- _INSTRUCTIONS FOR THE TASK_
Omit all images, then return the remaining material exactly as it stands.

● ● ● ● ●

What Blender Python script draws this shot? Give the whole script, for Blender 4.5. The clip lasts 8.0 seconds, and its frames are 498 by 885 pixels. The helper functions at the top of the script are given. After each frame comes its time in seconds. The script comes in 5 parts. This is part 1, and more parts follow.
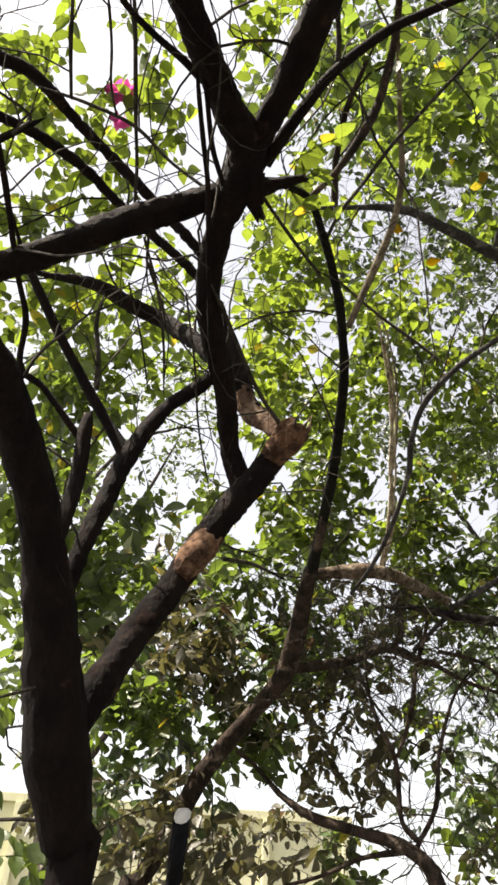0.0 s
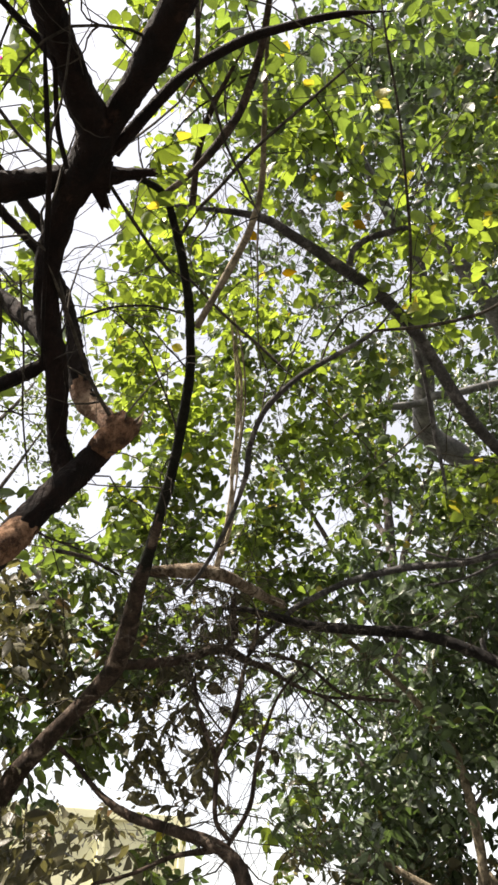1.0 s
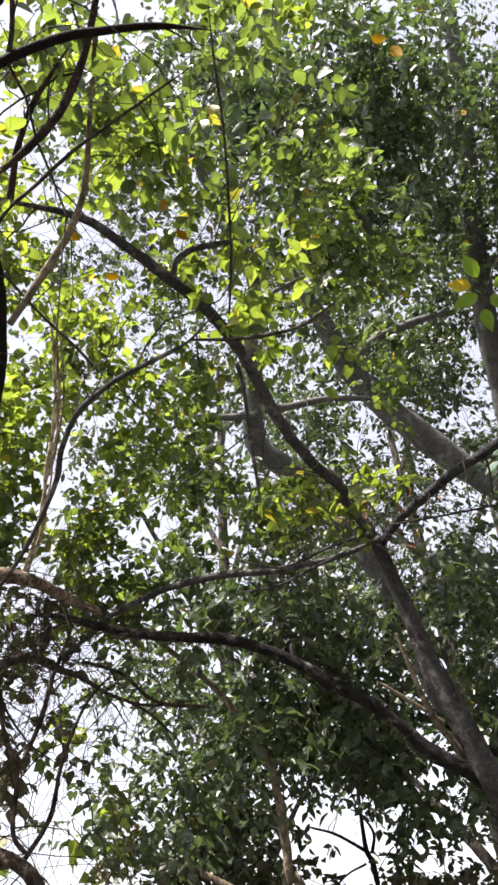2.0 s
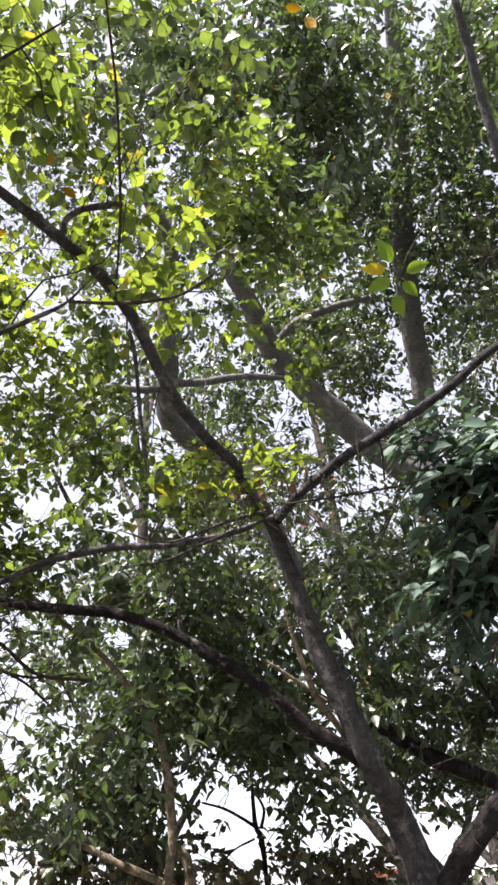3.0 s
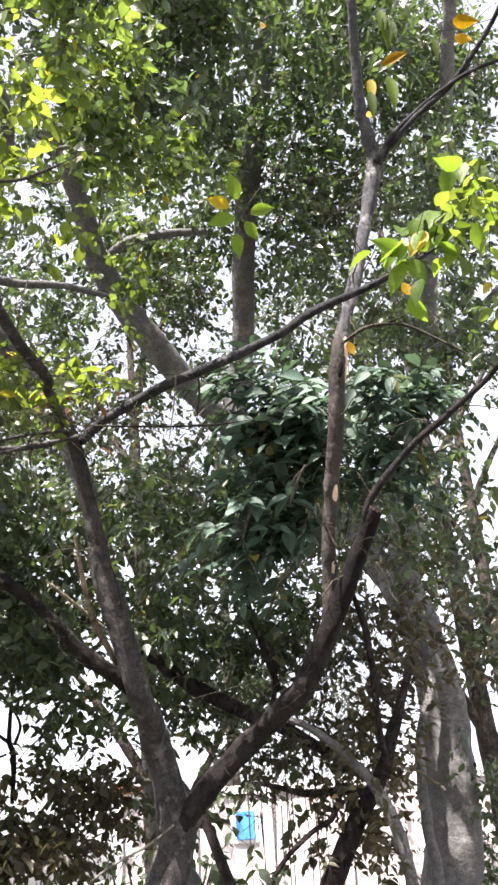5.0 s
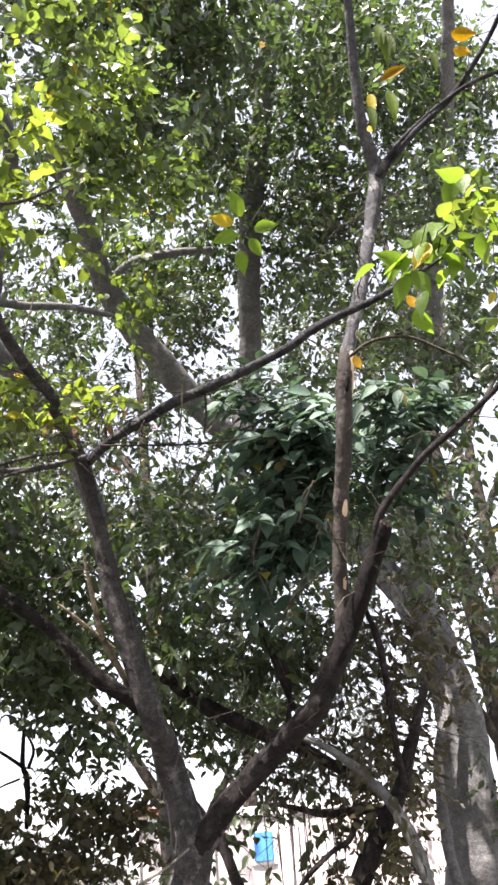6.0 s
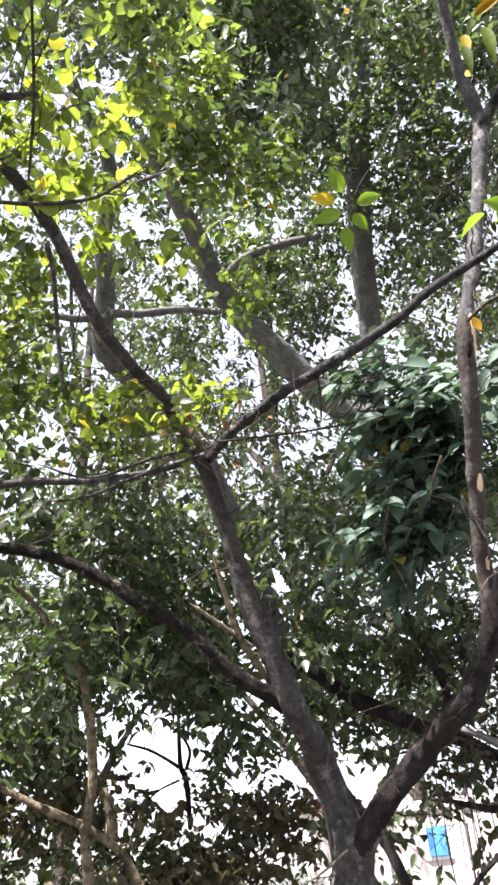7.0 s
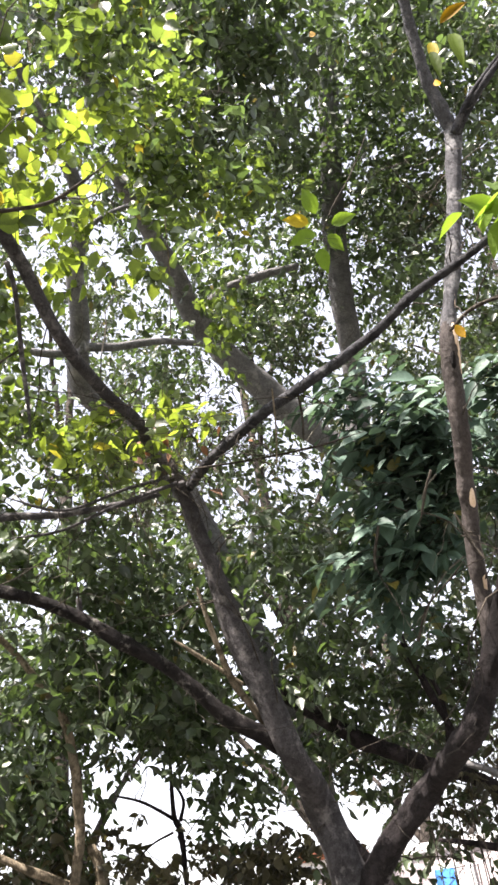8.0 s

● ● ● ● ●

- _WRITTEN RESPONSE_
What Blender Python script draws this shot? Give the whole script, for Blender 4.5. The clip lasts 8.0 seconds, and its frames are 498 by 885 pixels. The helper functions at the top of the script are given. After each frame comes its time in seconds. The script comes in 5 parts. This is part 1, and more parts follow.
0.0 s
1.0 s
2.0 s
3.0 s
5.0 s
6.0 s
7.0 s
8.0 s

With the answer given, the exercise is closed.